Even if you have not yet identified all of your losses, notify any insurance company you might seek coverage from. Do not assume there is no coverage. Verify it. And a notice is just a notice – it simply tells your insurance company that you might have a claim. It does not need to be particularly detailed at first, so there is no reason to delay. The policies will tell you what is required – just follow the instructions, and remember they vary in terms of what is needed, along with how and when it is to be communicated. Some carriers require an email, while others use a web portal. Certain coverages, such as pollution, have very short timelines, sometimes only days.
Document and mitigate losses
Carefully documenting losses, especially before you undertake major restoration efforts, is important. Take notes. And pictures. If you’re using a phone, transfer the pictures to a more secure device. Document actions taken and why. Track expenses for professional fees, mitigation and clean-up costs, using separate accounts. Save receipts.

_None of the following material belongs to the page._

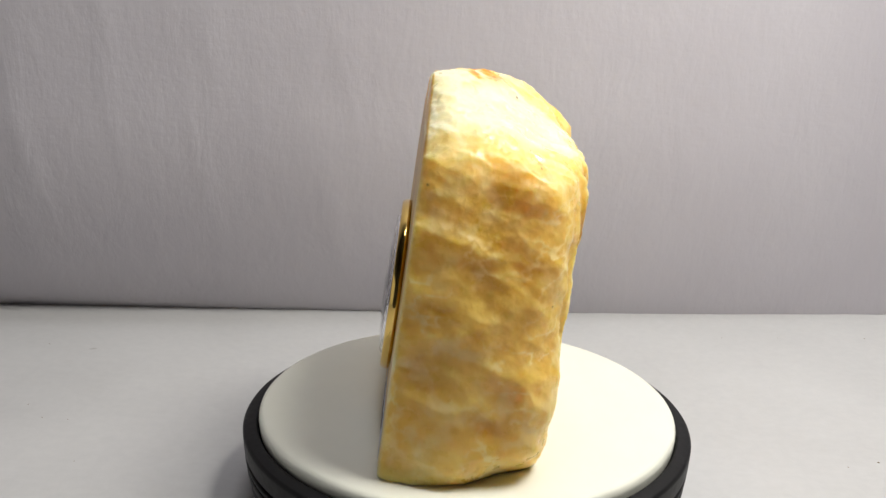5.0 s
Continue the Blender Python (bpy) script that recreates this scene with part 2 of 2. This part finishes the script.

You must make reasonable efforts to protect property from further losses, including mitigating additional damage. Because this is required, mitigation expenses are usually covered and as long as your efforts are reasonable, carriers are usually reluctant to second‑guess an insured.
Consider financial impacts
Did revenues drop? Did expenses go up? Were sales lost? Business interruption and related coverages reimburse insureds for financial impacts like these.
Insurance carriers use teams to deal with claims, usually a mix of adjusters, coverage lawyers, accountants and engineers. Along with your broker team, insureds should have the rest of that expertise as well so they match up with the carrier, especially when at least some of these fees, such as those of accountants, are typically covered.
Having experienced coverage counsel that represents policyholders rather than carriers can guide you through the process, and also help protect communications as privileged. Counsel may work in the background or take a front-facing role as needed. Insurers typically do the same thing. Cooperate with the insurance company’s team, but don’t forget that they work for the insurer, not you. If you need advocates, don’t borrow the carrier’s. Hire your own.
Follow the policy to preserve the claim
Policies sometimes require the insured to submit a proof of loss or take other actions within a set period of time. Insurers are usually amenable to modifying these if requested, but make sure that any agreements are properly memorialized in writing.
Control your claim
It is your claim. Try to avoid having the insurance company categorize or characterize it before you have had an opportunity to do that yourself. If that happens anyway, then remember that insurance claims are an iterative process and you can make any necessary corrections.
Keep an open dialogue with your team and the carrier’s representatives. Stay professional and civil. Ask for, and provide, clarifications when needed.
Property has value
Some policies provide replacement cost coverage, which often results in betterment. There is nothing wrong about that, even if the property it is replacing was old or in poor condition. Speaking of upgrades, look for code upgrade coverage, which often applies as building standards are held to higher scrutiny following hurricane activity.
Relationships have value too
Your relationships matter. Your broker team can also help. Even the relationships between coverage counsel or the accounting specialists and their counterparts on the insurer’s side can make a difference. These are important, and should be drawn upon as needed.
Government funds might be available for non-profits providing essential services
FEMA and other government-based programs are potentially available for non-profit organizations that provide essential services, such as healthcare providers, educational institutions, emergency services, utilities, libraries, museums, zoos, community centers, airports and other services that, in their absence, the government would be expected to provide. The process can be daunting, and strict time limits apply though they are usually extended. A successful applicant can see FEMA reimburse most of the eligible costs for emergency protective measures and permanent restoration costs. FEMA does not, however, pay business interruption losses and aid recipients must reimburse FEMA for any benefits that are duplicated by insurance. Knowing the Stafford Act and its regulations is key to obtaining and maintaining a FEMA recovery.
Seek resolution – It will well position you whether your claim settles or not
Claims that are well thought out and well documented usually yield better outcomes than ones that are not. Ask for advances as losses are submitted. After doing that, work towards resolving the claim. If the claim is promptly paid, then you are on your way to recovery. If not, then you may be well positioned to pursue a bad faith claim if the insurer acted unreasonably.